**Problem to solve**
Once the pictures are set aside, transcribe the remaining data exactly.

**Collected material**
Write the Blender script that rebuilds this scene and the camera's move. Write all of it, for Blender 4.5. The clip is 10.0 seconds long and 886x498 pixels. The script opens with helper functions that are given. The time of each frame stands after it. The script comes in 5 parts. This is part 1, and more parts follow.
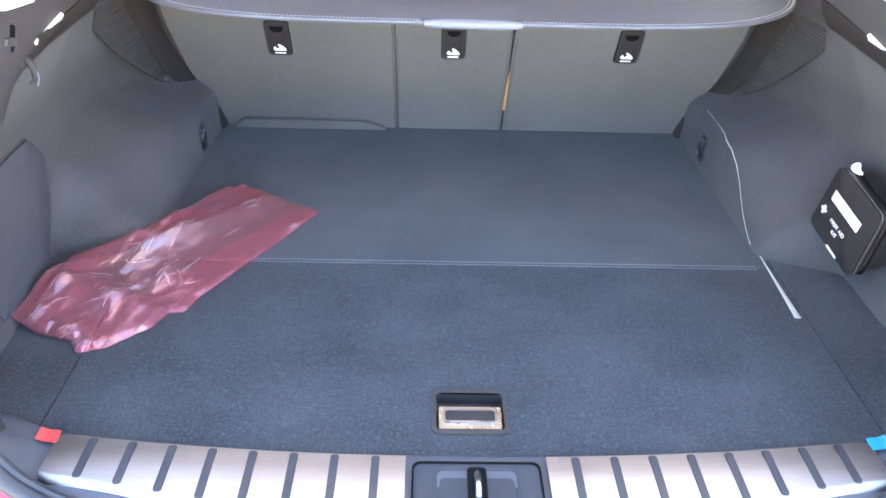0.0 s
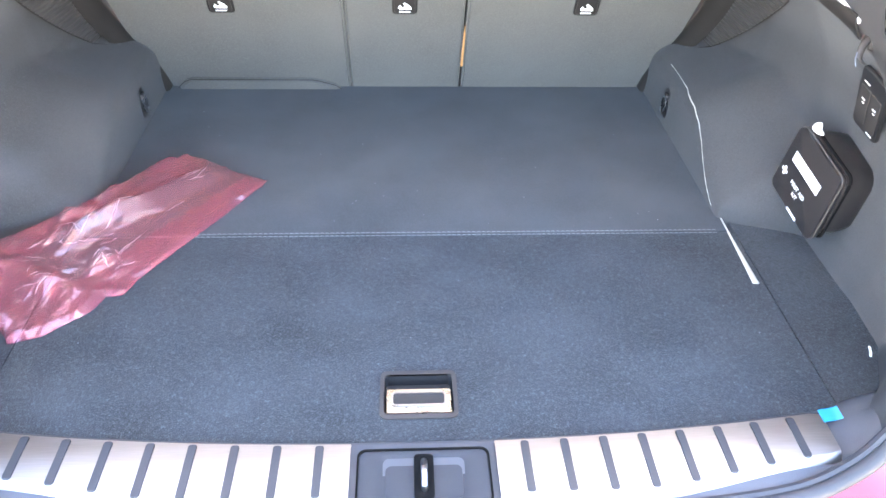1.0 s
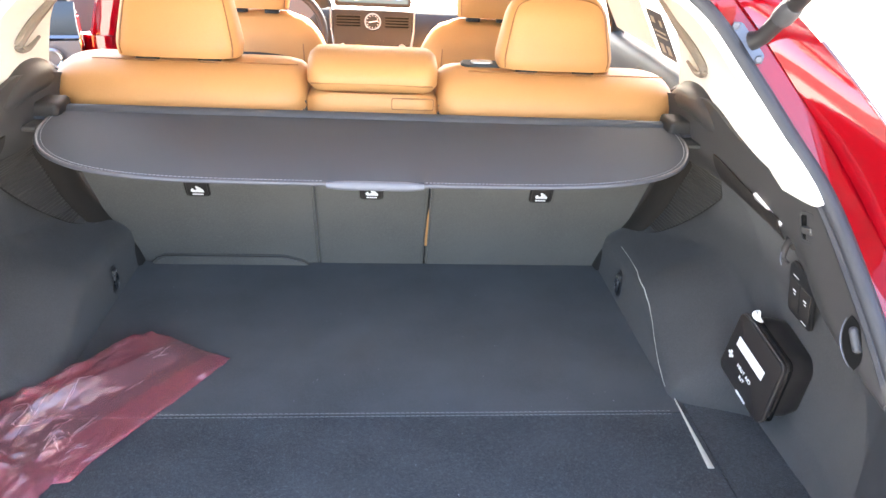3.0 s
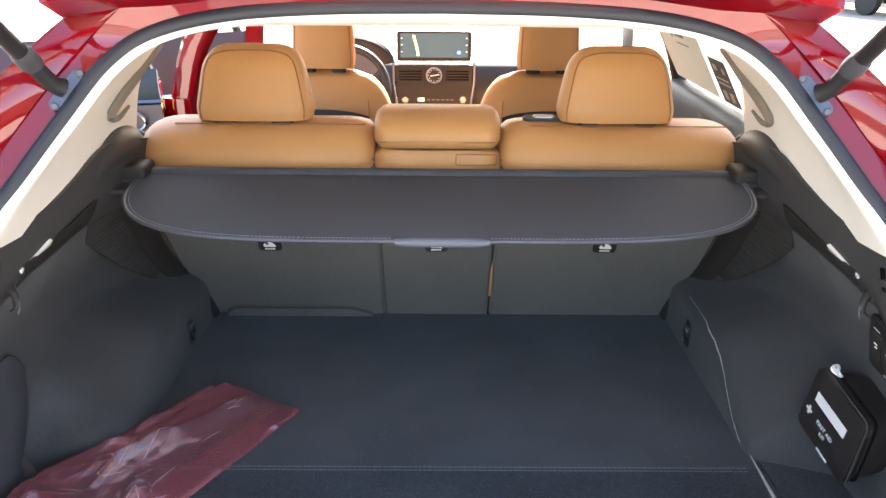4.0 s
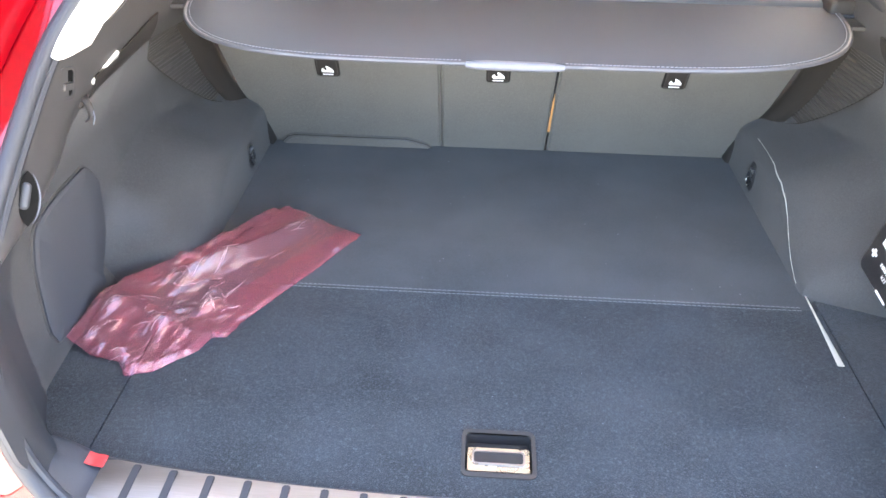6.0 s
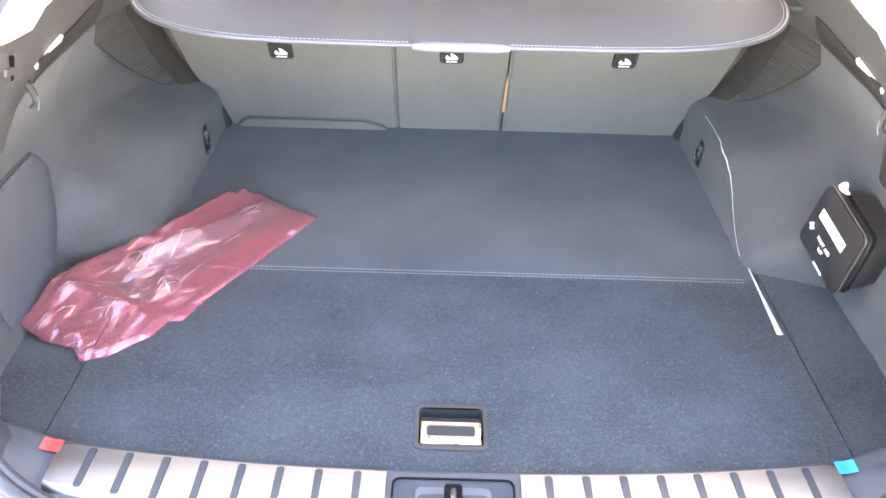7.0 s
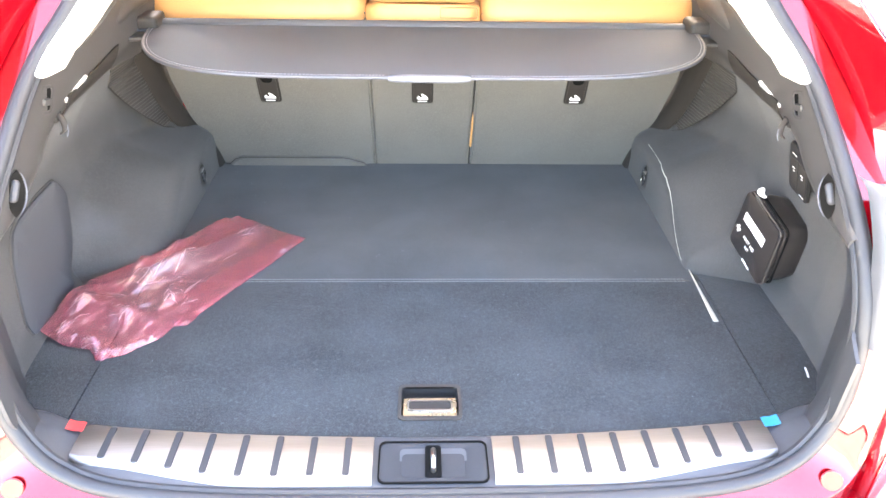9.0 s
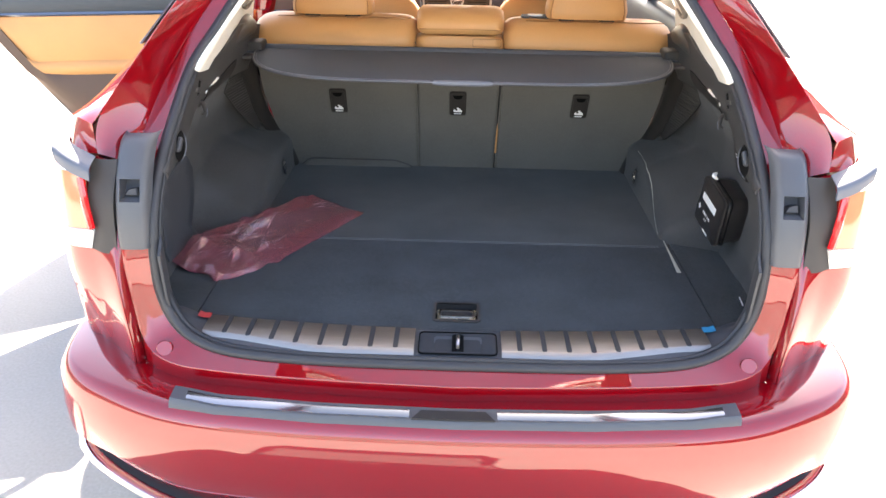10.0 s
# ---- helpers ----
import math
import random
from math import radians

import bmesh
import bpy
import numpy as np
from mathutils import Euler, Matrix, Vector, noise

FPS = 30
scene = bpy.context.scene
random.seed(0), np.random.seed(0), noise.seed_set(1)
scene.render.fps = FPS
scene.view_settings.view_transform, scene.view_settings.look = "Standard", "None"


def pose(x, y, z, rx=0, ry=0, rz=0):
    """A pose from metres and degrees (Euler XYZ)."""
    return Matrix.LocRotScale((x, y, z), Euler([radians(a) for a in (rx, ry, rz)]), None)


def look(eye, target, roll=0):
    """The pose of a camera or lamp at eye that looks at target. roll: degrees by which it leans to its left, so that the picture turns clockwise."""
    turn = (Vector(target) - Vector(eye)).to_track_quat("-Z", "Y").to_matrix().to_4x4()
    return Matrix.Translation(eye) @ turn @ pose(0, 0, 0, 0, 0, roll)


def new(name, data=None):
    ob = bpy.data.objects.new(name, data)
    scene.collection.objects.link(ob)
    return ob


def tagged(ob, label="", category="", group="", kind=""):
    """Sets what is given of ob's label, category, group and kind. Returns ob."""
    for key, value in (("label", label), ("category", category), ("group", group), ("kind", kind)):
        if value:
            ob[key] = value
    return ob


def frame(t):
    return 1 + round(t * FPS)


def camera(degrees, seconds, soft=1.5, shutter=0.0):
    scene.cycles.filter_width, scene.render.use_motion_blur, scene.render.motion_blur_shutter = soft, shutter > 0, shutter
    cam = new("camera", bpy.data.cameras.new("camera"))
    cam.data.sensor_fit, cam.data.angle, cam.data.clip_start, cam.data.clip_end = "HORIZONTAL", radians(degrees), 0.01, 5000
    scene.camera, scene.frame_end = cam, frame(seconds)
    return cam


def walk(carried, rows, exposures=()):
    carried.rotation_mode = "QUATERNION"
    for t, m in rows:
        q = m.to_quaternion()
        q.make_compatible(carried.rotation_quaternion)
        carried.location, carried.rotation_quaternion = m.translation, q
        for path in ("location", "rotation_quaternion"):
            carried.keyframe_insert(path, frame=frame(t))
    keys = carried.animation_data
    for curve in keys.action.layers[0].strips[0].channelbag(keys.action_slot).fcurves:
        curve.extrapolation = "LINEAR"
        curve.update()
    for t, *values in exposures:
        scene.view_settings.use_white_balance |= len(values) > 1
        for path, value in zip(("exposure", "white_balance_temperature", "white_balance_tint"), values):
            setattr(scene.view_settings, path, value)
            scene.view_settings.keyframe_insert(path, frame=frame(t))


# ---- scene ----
from mathutils import geometry

cam = camera(64.4, 10.0)
PATH = [
    (0, (-0.074, -0.69, 1.583), (-0.018, 0.948, 0.437), 2.1),
    (0.5, (-0.04, -0.622, 1.565), (0.01, 0.969, 0.354), 2.2),
    (1, (-0.017, -0.621, 1.601), (0.093, 0.916, 0.326), 2.0),
    (1.5, (0.005, -0.62, 1.61), (0.23, 0.892, 0.32), 2.8),
    (2, (0.014, -0.612, 1.622), (0.316, 0.983, 0.454), 5.1),
    (2.5, (0.007, -0.621, 1.642), (0.278, 1.064, 0.601), 5.8),
    (2.7, (0.013, -0.621, 1.659), (0.248, 1.102, 0.671), 4.9),
    (3.8, (-0.007, -0.656, 1.685), (0.053, 1.176, 0.886), 1.2),
    (4, (-0.003, -0.636, 1.698), (0.008, 1.195, 0.893), 0.5),
    (4.5, (-0.013, -0.64, 1.701), (-0.102, 1.168, 0.85), -0.1),
    (5, (-0.03, -0.633, 1.69), (-0.172, 1.098, 0.698), 0.5),
    (5.5, (-0.049, -0.645, 1.672), (-0.194, 1.026, 0.582), 1.1),
    (6, (-0.055, -0.648, 1.663), (-0.136, 0.964, 0.482), 1.0),
    (6.2, (-0.047, -0.646, 1.657), (-0.102, 0.949, 0.452), 1.1),
    (7.3, (-0.019, -0.671, 1.679), (0.003, 0.912, 0.456), 1.3),
    (7.5, (-0.019, -0.666, 1.679), (0.01, 0.916, 0.456), 0.8),
    (8, (-0.023, -0.668, 1.691), (0.015, 0.938, 0.5), 1.1),
    (8.5, (-0.036, -0.713, 1.679), (0.03, 0.93, 0.541), 1.0),
    (9, (-0.015, -0.884, 1.686), (0.049, 0.803, 0.613), 1.2),
    (9.5, (0.021, -1.152, 1.708), (-0.04, 0.573, 0.698), 1.8),
    (10, (-0.007, -1.433, 1.711), (-0.04, 0.338, 0.783), 1.1),
]
walk(cam, [(t, look(eye, target, roll)) for t, eye, target, roll in PATH], [(0, 5.44, 6600, 15), (0.5, 5.79, 6850, 15), (1, 5.99, 6950, 15), (1.5, 5.94, 7150, 15), (2, 5.79, 7100, 15), (2.5, 5.64, 7250, 15), (3.8, 3.96, 7100, 15), (4.5, 3.89, 7150, 15), (5, 4.71, 6650, 15), (5.5, 5.16, 6950, 15), (6.2, 5.76, 7300, 15), (7.5, 6.14, 7650, 15), (8.5, 6.14, 7750, 15), (9, 6.04, 7900, 15), (9.5, 5.12, 7950, 15), (10, 3.98, 7500, 15)])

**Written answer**
Write the Blender script that rebuilds this scene and the camera's move. Write all of it, for Blender 4.5. The clip is 10.0 seconds long and 886x498 pixels. The script opens with helper functions that are given. The time of each frame stands after it. The script comes in 5 parts. This is part 1, and more parts follow.
0.0 s
1.0 s
3.0 s
4.0 s
6.0 s
7.0 s
9.0 s
10.0 s
# ---- helpers ----
import math
import random
from math import radians

import bmesh
import bpy
import numpy as np
from mathutils import Euler, Matrix, Vector, noise

FPS = 30
scene = bpy.context.scene
random.seed(0), np.random.seed(0), noise.seed_set(1)
scene.render.fps = FPS
scene.view_settings.view_transform, scene.view_settings.look = "Standard", "None"


def pose(x, y, z, rx=0, ry=0, rz=0):
    """A pose from metres and degrees (Euler XYZ)."""
    return Matrix.LocRotScale((x, y, z), Euler([radians(a) for a in (rx, ry, rz)]), None)


def look(eye, target, roll=0):
    """The pose of a camera or lamp at eye that looks at target. roll: degrees by which it leans to its left, so that the picture turns clockwise."""
    turn = (Vector(target) - Vector(eye)).to_track_quat("-Z", "Y").to_matrix().to_4x4()
    return Matrix.Translation(eye) @ turn @ pose(0, 0, 0, 0, 0, roll)


def new(name, data=None):
    ob = bpy.data.objects.new(name, data)
    scene.collection.objects.link(ob)
    return ob


def tagged(ob, label="", category="", group="", kind=""):
    """Sets what is given of ob's label, category, group and kind. Returns ob."""
    for key, value in (("label", label), ("category", category), ("group", group), ("kind", kind)):
        if value:
            ob[key] = value
    return ob


def frame(t):
    return 1 + round(t * FPS)


def camera(degrees, seconds, soft=1.5, shutter=0.0):
    scene.cycles.filter_width, scene.render.use_motion_blur, scene.render.motion_blur_shutter = soft, shutter > 0, shutter
    cam = new("camera", bpy.data.cameras.new("camera"))
    cam.data.sensor_fit, cam.data.angle, cam.data.clip_start, cam.data.clip_end = "HORIZONTAL", radians(degrees), 0.01, 5000
    scene.camera, scene.frame_end = cam, frame(seconds)
    return cam


def walk(carried, rows, exposures=()):
    carried.rotation_mode = "QUATERNION"
    for t, m in rows:
        q = m.to_quaternion()
        q.make_compatible(carried.rotation_quaternion)
        carried.location, carried.rotation_quaternion = m.translation, q
        for path in ("location", "rotation_quaternion"):
            carried.keyframe_insert(path, frame=frame(t))
    keys = carried.animation_data
    for curve in keys.action.layers[0].strips[0].channelbag(keys.action_slot).fcurves:
        curve.extrapolation = "LINEAR"
        curve.update()
    for t, *values in exposures:
        scene.view_settings.use_white_balance |= len(values) > 1
        for path, value in zip(("exposure", "white_balance_temperature", "white_balance_tint"), values):
            setattr(scene.view_settings, path, value)
            scene.view_settings.keyframe_insert(path, frame=frame(t))


# ---- scene ----
from mathutils import geometry

cam = camera(64.4, 10.0)
PATH = [
    (0, (-0.074, -0.69, 1.583), (-0.018, 0.948, 0.437), 2.1),
    (0.5, (-0.04, -0.622, 1.565), (0.01, 0.969, 0.354), 2.2),
    (1, (-0.017, -0.621, 1.601), (0.093, 0.916, 0.326), 2.0),
    (1.5, (0.005, -0.62, 1.61), (0.23, 0.892, 0.32), 2.8),
    (2, (0.014, -0.612, 1.622), (0.316, 0.983, 0.454), 5.1),
    (2.5, (0.007, -0.621, 1.642), (0.278, 1.064, 0.601), 5.8),
    (2.7, (0.013, -0.621, 1.659), (0.248, 1.102, 0.671), 4.9),
    (3.8, (-0.007, -0.656, 1.685), (0.053, 1.176, 0.886), 1.2),
    (4, (-0.003, -0.636, 1.698), (0.008, 1.195, 0.893), 0.5),
    (4.5, (-0.013, -0.64, 1.701), (-0.102, 1.168, 0.85), -0.1),
    (5, (-0.03, -0.633, 1.69), (-0.172, 1.098, 0.698), 0.5),
    (5.5, (-0.049, -0.645, 1.672), (-0.194, 1.026, 0.582), 1.1),
    (6, (-0.055, -0.648, 1.663), (-0.136, 0.964, 0.482), 1.0),
    (6.2, (-0.047, -0.646, 1.657), (-0.102, 0.949, 0.452), 1.1),
    (7.3, (-0.019, -0.671, 1.679), (0.003, 0.912, 0.456), 1.3),
    (7.5, (-0.019, -0.666, 1.679), (0.01, 0.916, 0.456), 0.8),
    (8, (-0.023, -0.668, 1.691), (0.015, 0.938, 0.5), 1.1),
    (8.5, (-0.036, -0.713, 1.679), (0.03, 0.93, 0.541), 1.0),
    (9, (-0.015, -0.884, 1.686), (0.049, 0.803, 0.613), 1.2),
    (9.5, (0.021, -1.152, 1.708), (-0.04, 0.573, 0.698), 1.8),
    (10, (-0.007, -1.433, 1.711), (-0.04, 0.338, 0.783), 1.1),
]
walk(cam, [(t, look(eye, target, roll)) for t, eye, target, roll in PATH], [(0, 5.44, 6600, 15), (0.5, 5.79, 6850, 15), (1, 5.99, 6950, 15), (1.5, 5.94, 7150, 15), (2, 5.79, 7100, 15), (2.5, 5.64, 7250, 15), (3.8, 3.96, 7100, 15), (4.5, 3.89, 7150, 15), (5, 4.71, 6650, 15), (5.5, 5.16, 6950, 15), (6.2, 5.76, 7300, 15), (7.5, 6.14, 7650, 15), (8.5, 6.14, 7750, 15), (9, 6.04, 7900, 15), (9.5, 5.12, 7950, 15), (10, 3.98, 7500, 15)])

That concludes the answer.